Running on a horizontally scalable cluster of commodity servers, Apache Kafka ingests real-time data from multiple "producer" systems and applications—such as logging systems, monitoring systems, sensors, and IoT applications—and at very low latency makes the data available to multiple "consumer" systems and applications such as real-time analytics.
Consumers can range from analytics platforms to applications that rely on real-time data processing. Examples include logistics or location-based micromarketing applications.
Here we define the terms shown above:
Producer: Client application that push events into topics
Cluster: One or more servers (called brokers) running Apache Kafka.
Topic: The method to categorize and durably store events. There are two types of topics: compacted and regular. Records in compacted topics do not expire based on time or space bounds. Newer topic messages update older messages that possess the same key and Apache Kafka does not delete the latest message unless deleted by the user. For regular topics, records can be configured to expire, deleting old data to free storage space.

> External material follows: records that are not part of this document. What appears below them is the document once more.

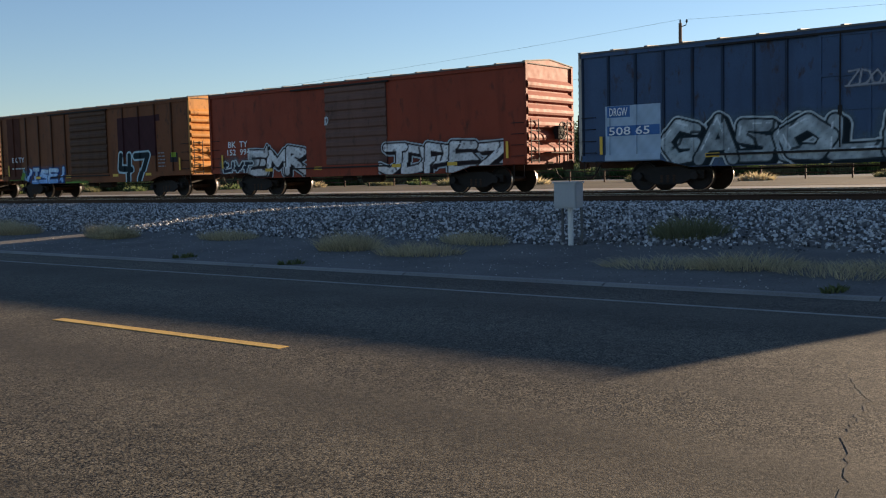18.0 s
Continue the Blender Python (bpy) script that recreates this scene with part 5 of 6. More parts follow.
text(tanks["utl"], -3.97, -1.78, 1.99, 2.27, "UTLX 672857", CREAM)
text(tanks["dusty"], -3.62, -1.78, 1.72, 2.04, "UTLX", DULL_YELLOW)
patch(tanks["dusty"], 1.65, 2.45, 1.58, 1.87, DULL_YELLOW)
outline_box(tanks["dusty"], 2.82, 3.34, 1.54, 2.05)
text(tanks["mgs"], -3.67, -2.02, 1.83, 2.08, "MGSX 213", DULL_YELLOW)
patch(tanks["mgs"], 1.70, 2.49, 1.75, 2.05, SAFETY)
outline_box(tanks["mgs"], 3.01, 3.47, 1.68, 1.99)
bars(tanks["mgs"], 3.77, 4.86, 1.76, 2.31, 6, GREYINK)
diamond(tanks["mgs"], 4.30, 4.68, 1.20, 1.58)
text(tanks["gtx"], -5.13, -3.19, 2.02, 2.25, "CGTX 13022", GREYINK)
bars(tanks["gtx"], -5.01, -3.52, 1.76, 1.91, 2, GREYINK)
text(tanks["til"], -3.70, -1.84, 1.94, 2.23, "TILX 13503", OFFWHITE)
bars(tanks["til"], -3.64, -2.39, 1.47, 1.71, 2, GREYINK)
patch(tanks["til"], 2.77, 3.67, 1.46, 1.81, DULL_YELLOW)
bars(tanks["til"], 4.32, 5.37, 1.86, 2.40, 5, GREYINK)
outline_box(tanks["til"], 4.10, 4.63, 1.45, 1.73)
bars(tanks["til"], 1.56, 2.09, 1.40, 1.87, 3, GREYINK)
bars(tanks["til"], 3.31, 4.05, 1.86, 1.95, 1, OFFWHITE)
text(tanks["gat"], -3.97, -2.04, 1.74, 2.00, "GATX 16136", OFFWHITE)
bars(tanks["gat"], -3.95, -1.96, 1.47, 1.66, 2, GREYINK)
patch(tanks["gat"], 2.55, 3.34, 1.43, 1.77, DULL_YELLOW)
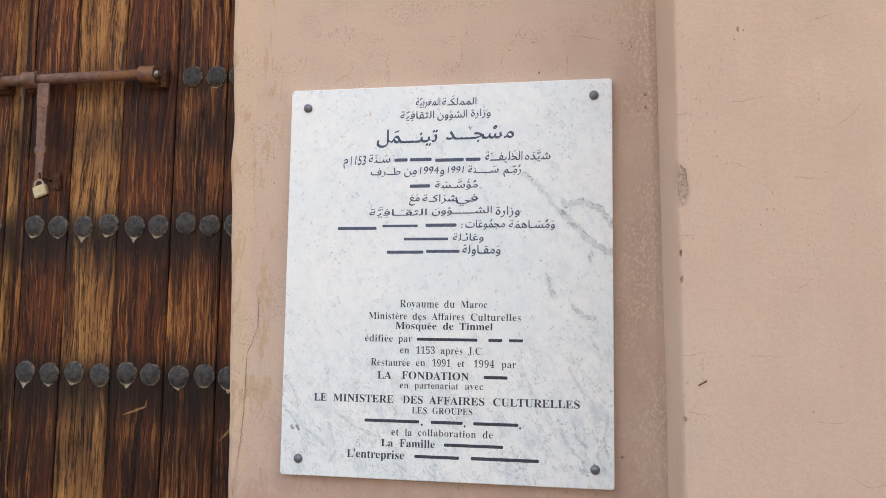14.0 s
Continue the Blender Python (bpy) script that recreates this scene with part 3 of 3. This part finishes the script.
latin(ink, 'par', 0.123, 0.153, 1.486, 0.015, False)
line('french_word', ink)
ink = []
latin(ink, 'LA', -0.141, -0.11, 1.458, 0.016, True)
latin(ink, 'FONDATION', -0.088, 0.055, 1.4585, 0.016, True)
bar(ink, 0.086, 0.135, 1.459, 1.4737)
line('french_word', ink)
ink = []
latin(ink, 'en', -0.092, -0.073, 1.439, 0.014, False)
latin(ink, 'partenariat', -0.06, 0.033, 1.4395, 0.014, False)
latin(ink, 'avec', 0.047, 0.085, 1.44, 0.014, False)
line('french_word', ink)
ink = []
latin(ink, 'LE', -0.28, -0.252, 1.408, 0.016, True)
latin(ink, 'MINISTERE', -0.237, -0.105, 1.408, 0.016, True)
latin(ink, 'DES', -0.085, -0.042, 1.408, 0.016, True)
latin(ink, 'AFFAIRES', -0.029, 0.088, 1.408, 0.016, True)
latin(ink, 'CULTURELLES', 0.106, 0.282, 1.408, 0.016, True)
line('french_word', ink)
ink = []
latin(ink, 'LES', -0.065, -0.033, 1.388, 0.013, False)
latin(ink, 'GROUPES', -0.021, 0.063, 1.388, 0.013, False)
line('french_word', ink)
ink = []
bar(ink, -0.167, -0.049, 1.364, 1.3787)
latin(ink, ',', -0.046, -0.041, 1.364, 0.016, True)
bar(ink, -0.024, 0.043, 1.364, 1.3787)
latin(ink, ',', 0.045, 0.049, 1.364, 0.016, True)
bar(ink, 0.065, 0.158, 1.364, 1.3787)
latin(ink, ',', 0.159, 0.164, 1.364, 0.016, True)
line('french_word', ink)
ink = []
latin(ink, 'et', -0.108, -0.092, 1.341, 0.015, False)
latin(ink, 'la', -0.079, -0.064, 1.341, 0.015, False)
latin(ink, 'collaboration', -0.051, 0.071, 1.342, 0.014, False)
latin(ink, 'de', 0.085, 0.106, 1.342, 0.015, False)
line('french_word', ink)
ink = []
latin(ink, 'La', -0.13, -0.104, 1.318, 0.015, True)
latin(ink, 'Famille', -0.09, -0.015, 1.318, 0.016, True)
bar(ink, 0.004, 0.127, 1.3185, 1.3332)
line('french_word', ink)
ink = []
latin(ink, "L'entreprise", -0.204, -0.08, 1.2925, 0.017, True)
bar(ink, -0.058, 0.036, 1.293, 1.3077)
bar(ink, 0.061, 0.2, 1.293, 1.3086)
line('french_word', ink)

# ---- gate ----
DOOR_Y = 0.515
ROWS_Z = (2.3075, 1.8589, 1.4185, 0.9944, 0.5631)


def plank(leaf, x0, x1, z0, z1, material, y=DOOR_Y, wave=0.0012):
    """an upright board with slightly uneven, eased edges"""
    n, verts, faces = 150, [], []
    seed = x0 * 13.7
    for k in range(n + 1):
        z = z0 + (z1 - z0) * k / n
        a = x0 + 0.0016 + wave * noise.noise((seed, 1, z * 6)) + 0.0022 * max(0.0, noise.noise((seed, 3, z * 38)))
        b = x1 - 0.0016 + wave * noise.noise((seed, 9, z * 6)) - 0.0022 * max(0.0, noise.noise((seed, 7, z * 38)))
        f = y + 0.0015 * noise.noise((seed, 5, z * 2))
        verts += [(a, y + 0.045, z), (a, f + 0.003, z), (a + 0.003, f, z), (b - 0.003, f, z), (b, f + 0.003, z), (b, y + 0.045, z)]
    for k in range(n):
        for i in range(6):
            j = (i + 1) % 6
            faces.append((k * 6 + i, k * 6 + j, k * 6 + 6 + j, k * 6 + 6 + i))
    faces += [tuple(range(6))[::-1], tuple(n * 6 + i for i in range(6))]
    ob = new("plank", mesh_of("plank", verts, faces, material))
    ob.parent = leaf
    return ob


def door_leaf(label, seams, woods):
    leaf = tagged(new("gate_leaf"), label, "door", "leaves of the gate")
    for (a, b), m in zip(zip(seams, seams[1:]), woods):
        plank(leaf, a, b, 0.03, 3.19, m)
    bm = bmesh.new()
    box(bm, min(seams) + 0.004, max(seams) - 0.004, DOOR_Y + 0.046, DOOR_Y + 0.085, 0.03, 3.19)
    part("backing_board", bm, M_GAP, leaf)
    return leaf


right_leaf = door_leaf("weathered brown plank gate leaf with iron studs, shut and bolted",
                       [-1.4253, -1.4047, -1.2577, -1.0925, -0.9193, -0.7572, -0.5961, -0.4451],
                       [M_WOOD_MID, M_WOOD_DARK, M_WOOD_LIGHT, M_WOOD_DARK, M_WOOD_MID, M_WOOD_DARK, M_WOOD_MID])
left_leaf = door_leaf("weathered brown plank gate leaf, studded, shut beyond the sunk strip",
                      [-2.4387, -2.2776, -2.1165, -1.9504, -1.7842, -1.6231, -1.4741, -1.452],
                      [M_WOOD_MID, M_WOOD_DARK, M_WOOD_LIGHT, M_WOOD_MID, M_WOOD_DARK, M_WOOD_MID, M_WOOD_LIGHT])
bm = bmesh.new()
box(bm, -1.4515, -1.4258, DOOR_Y + 0.022, DOOR_Y + 0.044, 0.03, 3.19, 0.002)
part("rebate_strip", bm, M_GAP, right_leaf, "dark reddish strip sunk between the two leaves")


def stud_mesh(seed):
    """a hammered round iron boss with an irregular rim"""
    rnd = random.Random(seed)
    bm = bmesh.new()
    dome(bm, [(0.0315, 0.001), (0.0330, -0.0015), (0.0325, -0.0040), (0.0295, -0.0075), (0.0235, -0.0108), (0.0155, -0.0130), (0.0075, -0.0142), (0.002, -0.0145)], 26)
    for v in bm.verts:
        r = math.hypot(v.co.x, v.co.z)
        w = 1 + 0.075 * noise.noise((v.co.x * 60 + seed * 3.1, seed, v.co.z * 60)) * min(1, r / 0.02)
        v.co.x *= w
        v.co.z *= w
        v.co.y += 0.0013 * noise.noise((v.co.x * 90, seed * 1.7, v.co.z * 90)) * (1 if v.co.y < 0 else 0)
    me = bpy.data.meshes.new("stud")
    bm.to_mesh(me)
    bm.free()
    me.materials.append(M_IRON)
    me.polygons.foreach_set("use_smooth", [True] * len(me.polygons))
    return me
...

Partition: The mechanism to distribute data across multiple storage servers (brokers). Messages are indexed and stored together with a timestamp and ordered by the position of the message within a partition. Partitions are distributed across a node cluster and are replicated to multiple servers to ensure that Apache Kafka delivers message streams in a fault-tolerant manner.
Consumers: Client applications which read and process the events from partitions. The Apache Kafka Streams API allows writing Java applications which pull data from Topics and write results back to Apache Kafka. External stream processing systems such as Apache Spark, Apache Apex, Apache Flink, Apache NiFi and Apache Storm can also be applied to these message streams.